[Task]
Look through the data for the string "that". Copy every line where it is found.

[Supplied information]
□ □ □ □ □ □ □

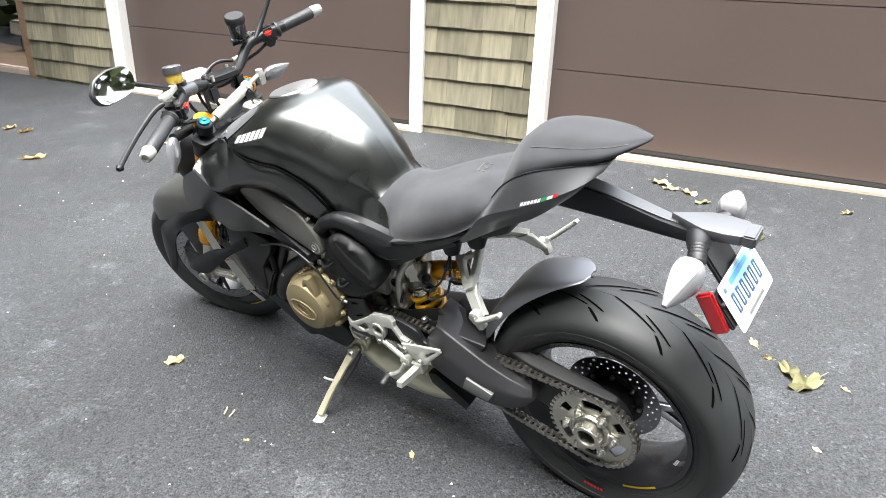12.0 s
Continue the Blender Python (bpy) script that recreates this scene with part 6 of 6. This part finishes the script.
part("clamp_bridge", slab([(-0.030, -0.050), (0.024, -0.050), (0.028, 0.0), (0.024, 0.050), (-0.030, 0.050), (-0.024, 0.0)], -0.006, 0.008, 0.003, r=0.01), PLASTIC, bars, "black bar clamp bridge", m=pose(-1.203, -0.010, 1.004, 0, 0, -10) @ Matrix(((1, 0, 0, 0), (0, 0, 1, 0), (0, 1, 0, 0), (0, 0, 0, 1))))
for dx, dy in ((-0.020, -0.040), (0.016, -0.040), (-0.020, 0.040), (0.016, 0.040)):
    part("clamp_bolt", bolt(Vector((-1.203 + dx, -0.010 + dy, 1.012)), Vector((-1.2 + dx, -0.010 + dy, 2)), 0.006), STEEL, bars)
part("lever_adjuster", merge(lathe([(0.010, 0), (0.012, 0.003), (0.012, 0.012), (0.008, 0.014)], (-1.150, -0.222, 0.992), (-1.20, -0.30, 1.0), 14), block(-1.142, -0.205, 1.004, 0.034, 0.018, 0.014, 0.003, m=pose(0, 0, 0, 0, 0, -32))), STEEL, bars, "bare lever adjuster wheel")
part("perch_arm", slab([(-0.045, -0.010), (0.020, -0.014), (0.052, -0.006), (0.050, 0.008), (0.015, 0.012), (-0.045, 0.010)], -0.007, 0.007, 0.003, r=0.006), ALU, bars, "silver mirror arm", m=pose(-1.146, -0.215, 1.038, 90, 0, -55))
part("clutch_slave", merge(tube([(-1.178, -0.120, 1.012), (-1.170, -0.165, 1.016)], 0.0165, 14), lathe([(0.008, 0), (0.010, 0.004), (0.010, 0.014), (0.006, 0.016)], (-1.176, -0.148, 1.030), (-1.17, -0.15, 1.2), 12)), GREYPLAST, bars, "grey clutch master cylinder")
part("brake_hose", tube([(-1.250, 0.085, 1.010), (-1.272, 0.030, 1.018), (-1.270, -0.03, 0.985), (-1.250, -0.05, 0.930), (-1.235, -0.05, 0.86)], 0.0050, 8), HOSE, bars, "black braided brake hose")
part("hose_joint", merge(lathe([(0.0075, -0.008), (0.0085, 0), (0.0075, 0.008)], (-1.252, 0.085, 1.012), (-1.26, 0.03, 1.02), 10), bolt(Vector((-1.252, 0.094, 1.014)), Vector((-1.25, 0.4, 1.1)), 0.007)), ALU, bars, "bright hose banjo")
part("wire_loom", tube([(-1.130, -0.075, 0.905), (-1.150, -0.05, 0.890), (-1.165, 0.02, 0.892), (-1.160, 0.07, 0.915)], 0.007, 8), HOSE, bars, "black wiring loom")
for mount in (block(-1.158, -0.128, 0.895, 0.026, 0.024, 0.024, 0.004), block(-1.157, 0.088, 0.962, 0.024, 0.022, 0.030, 0.004)):
    part("damper_mount", mount, STEEL, bars, "bare damper mount")


# ---- leaves and grit on the drive ----
def leaf_mesh(name, material, seed, wide=0.7):
    r = random.Random(seed)
    bm = bmesh.new()
    rim, n = [], 22
    for k in range(n):
        a = 2 * math.pi * k / n
        lobe = 0.72 + 0.28 * abs(math.cos(2.5 * a + 0.3 * seed)) + r.uniform(-0.05, 0.05)
        x, y = 0.5 * lobe * math.cos(a), 0.5 * wide * lobe * math.sin(a)
        rim.append(bm.verts.new((x, y, 0.06 + 0.16 * abs(y) + 0.10 * math.sin(5 * a + seed) * r.uniform(0.3, 1))))
    mid = bm.verts.new((0, 0, 0.03))
    for k in range(n):
        bm.faces.new((mid, rim[k], rim[(k + 1) % n]))
    tail = [bm.verts.new(p) for p in ((-0.45, 0.015, 0.06), (-0.45, -0.015, 0.06), (-0.72, -0.01, 0.08), (-0.72, 0.01, 0.08))]
    bm.faces.new(tail)
    return finish(name, thick(bm, 0.015), material, 60)


leaves = {"y": leaf_mesh("leaf", LEAFY, 1), "t": leaf_mesh("leaf", LEAFT, 2, 0.55), "g": leaf_mesh("leaf", LEAFG, 3, 0.5)}
words = {"y": "small yellow fallen leaf on the asphalt", "t": "dry tan fallen leaf on the asphalt", "g": "fading green fallen leaf on the asphalt"}
lr = random.Random(12)
for x, y, s, kind in ((-1.445, -0.356, 0.075, "y"), (-0.484, -0.222, 0.030, "t"), (-0.06, 1.87, 0.12, "g"), (-3.72, 1.16, 0.17, "t"), (-4.20, 0.43, 0.15, "t"), (-4.91, 0.69, 0.14, "t"), (-5.1, 0.66, 0.13, "t"),
                      (-0.695, 2.34, 0.12, "y"), (-0.62, 2.28, 0.10, "t"), (-0.51, 2.275, 0.11, "t"), (-0.407, 2.175, 0.10, "g"), (0.246, 2.469, 0.08, "t"), (0.656, 2.327, 0.05, "t"), (1.39, 2.88, 0.15, "t"), (1.52, 3.0, 0.12, "t"), (1.45, 2.75, 0.10, "y"),
                      (0.30, 0.83, 0.12, "g"), (0.36, 0.79, 0.15, "g"), (0.16, 0.942, 0.055, "t"), (0.223, 0.876, 0.04, "y"), (0.447, 0.481, 0.03, "t"), (0.468, 0.838, 0.035, "t"), (-0.92, -0.464, 0.022, "t"), (-0.072, 0.997, 0.05, "g")):
    ob = new("fallen_leaf", leaves[kind])
    ob.matrix_world = SITE @ pose(x, y, 0.0, lr.uniform(-6, 6), lr.uniform(-6, 6), lr.uniform(0, 360)) @ Matrix.Diagonal((s, s, s, 1))
    tagged(ob, words[kind], "leaf", "fallen leaves")
bm = bmesh.new()
for k in range(300):
    x, y = lr.uniform(-4.5, 3.0), lr.uniform(-0.9, 3.0)
    s = lr.uniform(0.002, 0.006) * (1.6 if lr.random() < 0.12 else 1)
    tip = SITE @ Vector((x, y, s * 0.4))
    vs = [bm.verts.new(tip + Vector((lr.uniform(0.6, 1.3) * s * a, lr.uniform(0.6, 1.3) * s * b, c * s))) for a, b, c in ((1, 0, 0), (-0.5, 0.9, 0), (-0.5, -0.9, 0), (0, 0, 0.8))]
    for f in ((0, 1, 3), (1, 2, 3), (2, 0, 3), (0, 2, 1)):
        bm.faces.new([vs[i] for i in f])
grit = new("grit", finish("grit", bm, GRIT))
tagged(grit, "pale grit and crumbs scattered over the asphalt", "grit", kind="stuff")
for x, y, rz in ((-1.085, -0.405, -55), (-1.055, -0.400, -70)):
    ob = new("twig", finish("twig", tube([(0, 0, 0.004), (0.015, 0.002, 0.005), (0.032, 0, 0.004)], 0.0028, 6), SILL))
    ob.matrix_world = SITE @ pose(x, y, 0, 0, 0, rz)
    tagged(ob, "pale wood splinter lying on the asphalt", "wood splinter", "wood splinters")


# ---- trees that stand round the drive and close it behind ----
def tree_parts(seed):
    r = random.Random(seed)
    trunk = [tube([(0, 0, -0.3), (0.05, 0.03, 1.5), (0.0, -0.05, 3.2), (0.1, 0.05, 5.2)], 0.20, 10, 4, 0.07)]
    tips = []
    for k in range(9):
        a, z = 2.4 * k + r.uniform(-0.3, 0.3), 2.0 + 0.36 * k
        l = r.uniform(1.3, 2.3) * (1.15 - 0.06 * k)
        end = Vector((math.cos(a) * l, math.sin(a) * l, z + r.uniform(0.5, 1.3)))
        trunk.append(tube([(0.03, 0, z), end * 0.5 + Vector((0, 0, z * 0.5 - 0.1)), end], 0.06, 7, 4, 0.015))
        tips += [end, end * 0.7 + Vector((0, 0, z * 0.3 + 0.3))]
    tips.append(Vector((0.1, 0, 6.0)))
    crown_bm = bmesh.new()
    for c in tips:
        for k in range(400):
            p = c + Vector((r.gauss(0, 0.5), r.gauss(0, 0.5), r.gauss(0, 0.42)))
            s = r.uniform(0.12, 0.26)
            u = Vector((r.uniform(-1, 1), r.uniform(-1, 1), r.uniform(-0.6, 0.6))).normalized()
            w = u.cross(Vector((r.uniform(-1, 1), r.uniform(-1, 1), 1))).normalized()
            crown_bm.faces.new([crown_bm.verts.new(p + q) for q in (u * s, w * s * 0.6, -u * s, -w * s * 0.6)])
    return finish("trunk", merge(*trunk), TRUNK), finish("crown", crown_bm, CROWN)


wood, green = tree_parts(5)
for x, y, rz, s in ((-7.5, -7.0, 20, 1.4), (-5.2, -8.0, 75, 1.35), (-3.2, -8.6, 140, 1.5), (-0.9, -8.3, 200, 1.4), (1.2, -8.5, 250, 1.5), (3.6, -8.0, 80, 1.4), (5.6, -6.8, 170, 1.35), (7.4, -4.0, 300, 1.3), (-9.5, -4.2, 260, 1.25), (-10.2, -1.5, 10, 1.3), (8.4, -1.2, 200, 1.25), (8.6, 2.0, 330, 1.2), (-10.0, 1.8, 60, 1.2), (-9.2, 5.5, 100, 1.25), (7.4, 6.0, 45, 1.2), (-5.8, -10.2, 0, 1.6), (-1.8, -10.8, 120, 1.7), (2.6, -10.4, 310, 1.6), (6.6, -9.0, 190, 1.6), (-12.5, -8.5, 30, 2.2), (-7.5, -13.0, 210, 2.3), (0.5, -14.0, 90, 2.4), (7.5, -13.0, 330, 2.3), (12.0, -7.0, 150, 2.2), (12.5, 1.0, 20, 2.1), (-13.5, -1.0, 280, 2.2)):
    t = root("tree", pose(x, y, math.tan(radians(SLOPE)) * max(min(y, 6), -9), 0, 0, rz) @ Matrix.Diagonal((s, s, s, 1)), "leafy green tree at the edge of the drive", "tree", "trees round the drive")
    for name, me in (("trunk", wood), ("crown", green)):
        ob = new(name, me)
        ob.parent = t

# low growth added under trees to darken reflections, seen only in mirrors and paint
ur = random.Random(31)
bm = bmesh.new()
for k in range(9000):
    a = ur.uniform(math.radians(150), math.radians(390))
    r = ur.uniform(9.0, 14.0)
    x, y = r * math.cos(a) * 1.15, r * math.sin(a)
    z = math.tan(radians(SLOPE)) * max(min(y, 6), -9) + 3.6 * ur.random() ** 1.3
    u = Vector((ur.uniform(-1, 1), ur.uniform(-1, 1), ur.uniform(-0.6, 0.6))).normalized()
    w = u.cross(Vector((ur.uniform(-1, 1), ur.uniform(-1, 1), 1))).normalized()
    l = ur.uniform(0.18, 0.42)
    bm.faces.new([bm.verts.new(Vector((x, y, z)) + q) for q in (u * l, w * l * 0.6, -u * l, -w * l * 0.6)])
brush = new("undergrowth", finish("undergrowth", bm, CROWN))
tagged(brush, "dense green undergrowth added below the trees to darken reflections", "undergrowth", kind="stuff")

□ □ □ □ □ □ □

[Correct output]
Continue the Blender Python (bpy) script that recreates this scene with part 6 of 6. This part finishes the script.
# ---- trees that stand round the drive and close it behind ----